As a college professor for over 30 years, I’ve heard every excuse known to student-kind for skipping class – or so I thought.
My attendance policies are always clearly spelled out at the beginning of each semester. Yet someone always wants to challenge my rules. Years ago, a young man came to class with excuses so elaborate and preposterous that he convinced me of their validity.
This particular student started out doing quite well, but as the semester wore on he missed two classes in a row. I asked his classmates if they knew anything regarding his whereabouts. They all shrugged or shook their heads “no.”
The following week, the student showed up for class and sheepishly asked if he could have a word with me. He knew he was in deep trouble when I told him that no excuse could justify his double absence. He asked if we could go to my office to speak privately.
I thought, “Here we go,” but we walked to my office and sat down. After humbly saying that he was sorry, he began his stories.
On the day of his first absence, he said, he was walking down Congress Street in Portland when, from a side street, a man dressed as a clown walked up and began beating him with a large fabric ball bat. He fell, passed out and ended up being hospitalized.

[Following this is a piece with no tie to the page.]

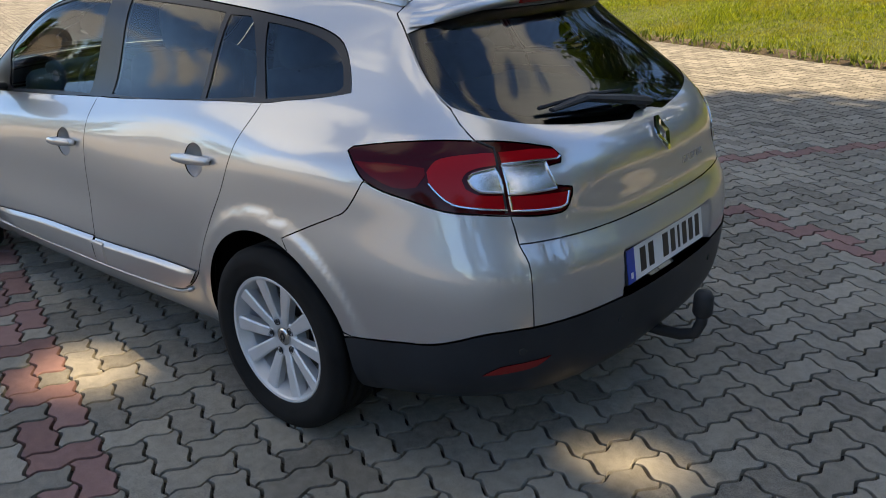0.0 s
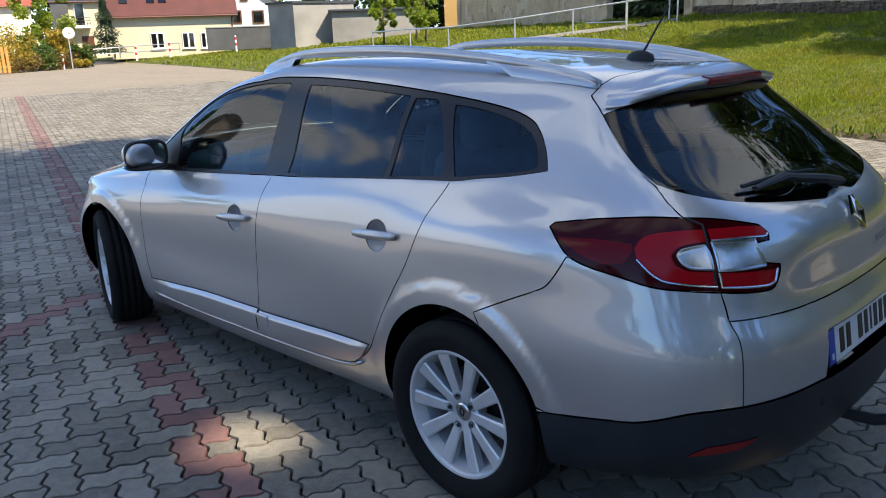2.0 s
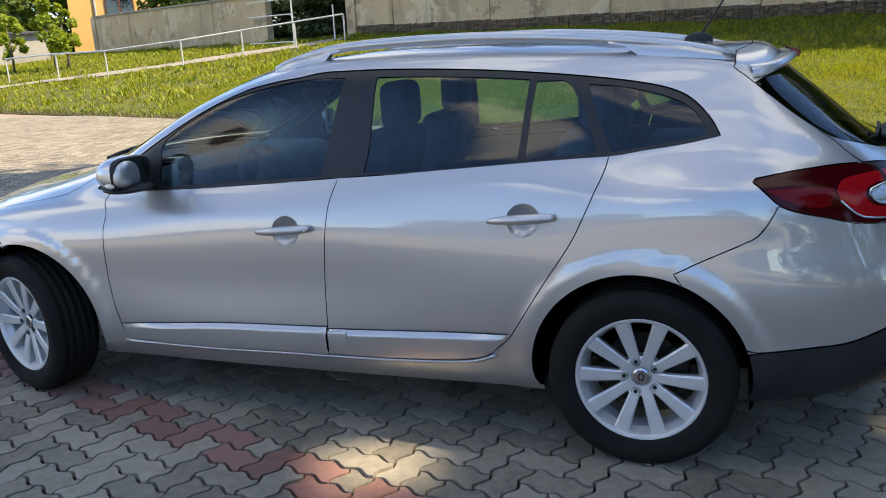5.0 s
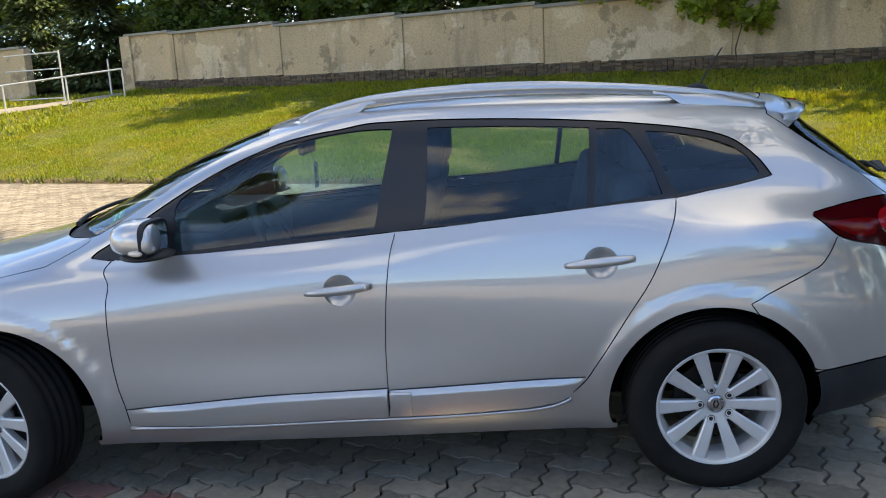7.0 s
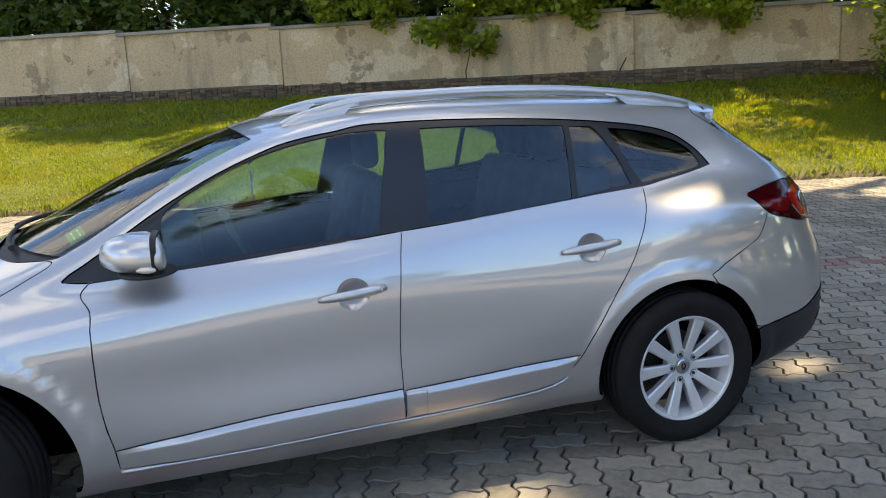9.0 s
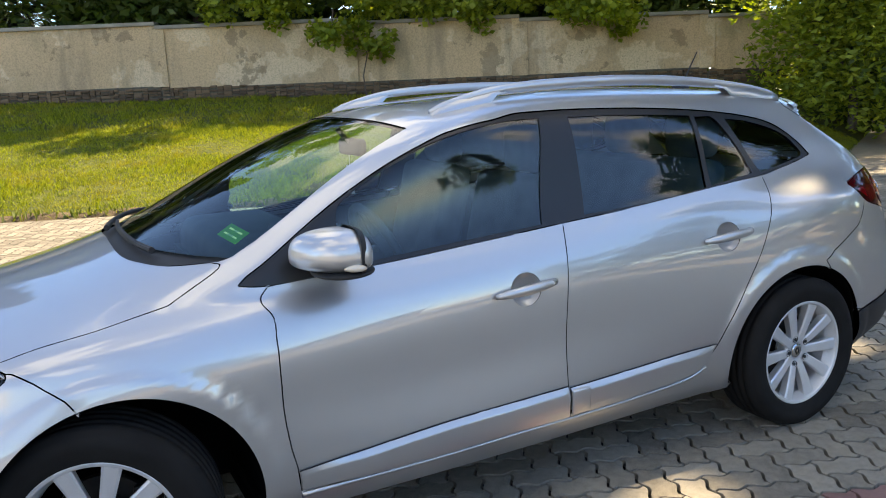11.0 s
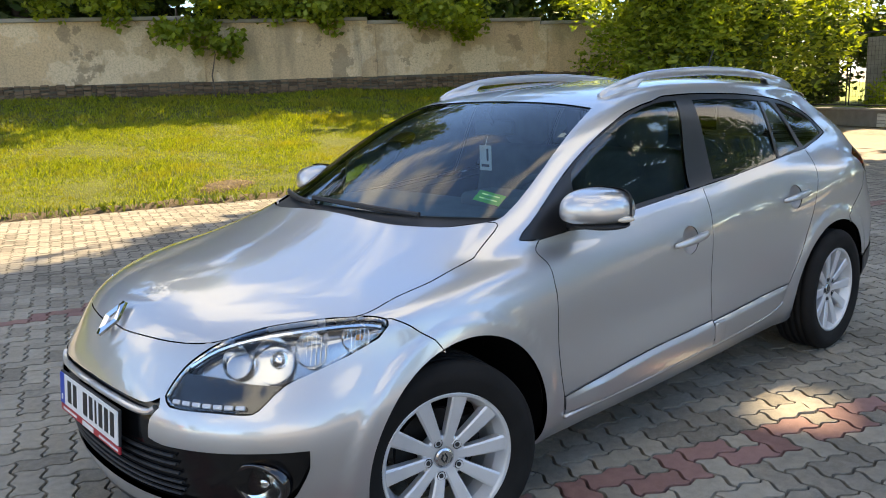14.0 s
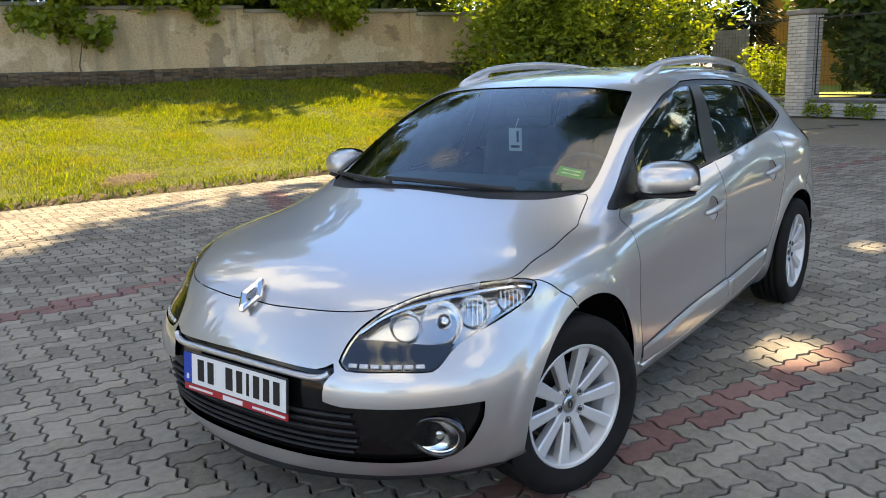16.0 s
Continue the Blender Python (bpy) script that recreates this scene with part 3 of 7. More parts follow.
for k, (x, d, h, r, n, mat) in enumerate(((-12.5, 2.2, 10, 3.6, 9000, M_LEAF), (-7.0, 1.6, 11, 3.8, 10000, M_LEAF), (-2.0, 1.8, 12, 4.0, 10000, M_LEAF), (3.0, 4.8, 13, 3.8, 12000, M_NEEDLE), (7.5, 4.6, 12, 3.6, 12000, M_NEEDLE), (11.5, 4.2, 11, 3.0, 9000, M_NEEDLE))):
    y = wall_y(x) - d
    if mat is M_NEEDLE:
        conifer("conifer", "dark spruce behind the garden wall", (x, y, 1.2), h, r, n, mat, 40 + k)
    else:
        tree("wall_tree", "dense leafy tree behind the garden wall", (x, y, 1.0), h, r, n, .17, mat, 40 + k, clumps=44, trunk=.22, low=.10, keep=behind_wall)
hedge_shape = lambda rng: (lambda x: (np.array((x, wall_y(x) - 1.5 + rng.uniform(-.9, .2), rng.uniform(2.4, 7.0))), rng.uniform(.5, .95)))(rng.uniform(-17, 13.0))  # noqa: E731
tagged(part("hedge", leaves(64000, hedge_shape, .125, 60, 320), M_LEAF), "dark shrubs growing behind the garden wall", "shrubs", kind="stuff")
for k, (x, y, h, r) in enumerate(((16.0, -28.5, 8.5, 2.6), (19.6, -31.0, 10, 2.8), (13.2, -28.6, 7.0, 2.0), (23.5, -34.5, 9, 2.6))):
    conifer("spruce", "green spruce behind the gateway", (x, y, 1.0), h, r, 15000, leafy("spruce_green_%d" % k, (.03, .05, .02), (.10, .14, .05), .25), 70 + k)
def screen_of(name, label, a, b, z0, z1, count, size, mat, seed, wide=.8):
    """A dense strip of shrubs from a to b."""
    a, b = np.array(a), np.array(b)

    def shape(rng):
        t = rng.random()
        c = a + (b - a) * t + rng.normal(0, wide * .5, 2)
        return np.array((c[0], c[1], rng.uniform(z0, z1))), rng.uniform(.5, 1.0)
    tagged(part(name, leaves(count, shape, size, seed, count // 190), mat), label, "shrubs", kind="stuff")


screen_of("back_hedge", "dark mass of shrubs beyond the gateway", (12.0, -30.5), (31.0, -37.4), .8, 7.5, 24000, .16, M_LEAF, 61, 1.6)
screen_of("wall_hedge", "dark evergreen thicket behind the garden wall", (13.2, wall_y(13.2) - 4.6), (-14.0, wall_y(-14.0) - 4.6), 1.5, 9.0, 30000, .20, M_NEEDLE, 64, 1.4)
screen_of("garden_hedge", "dark shrubs at the back of the garden", (-17.5, -13.0), (-25.0, -8.0), .4, 6.0, 22000, .12, M_LEAF, 62, 1.2)
screen_of("garden_hedge", "dark shrubs beside the garden fence", (-18.2, -2.4), (-9.0, 17.0), .5, 5.0, 30000, .13, M_LEAF, 63, .9)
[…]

“Wow!” I thought. I’d just taken my own kids to the circus in town, and so this story seemed odd but plausible.
He then sat on the edge of his chair, all the time straightening his posture. I could see the excitement growing in his eyes.
“You are not going to believe what happened to me last week on my way to campus.”
“Try me,” I said.
He’d picked up a friend and was driving to school, he said, when they had a flat tire. They stopped and got out the spare.
As they were removing the tire, out of the woods came a wild boar about to viciously attack them. They scrambled back into the car in fear for their lives, then called a tow truck and sat waiting for over an hour.
What he described next was riveting. The tow truck arrived and parked by the car. As the driver got out, the hog started charging him. The driver quickly pulled out a gun from behind his seat and shot the hog dead. Then the guy picked up the animal and threw it into the back of his truck.
These stories were undoubtedly the most outlandish excuses I had yet heard. Also, they were so entertaining that I just had to believe them … until two years later.
I was sharing these stories with another class when a young man told me he had known the fellow I mentioned and knew the stories were made up. He saw the look on my face and said, “Think about it – we don’t have wild hogs in Maine, but we do have some pretty gullible folks living here!”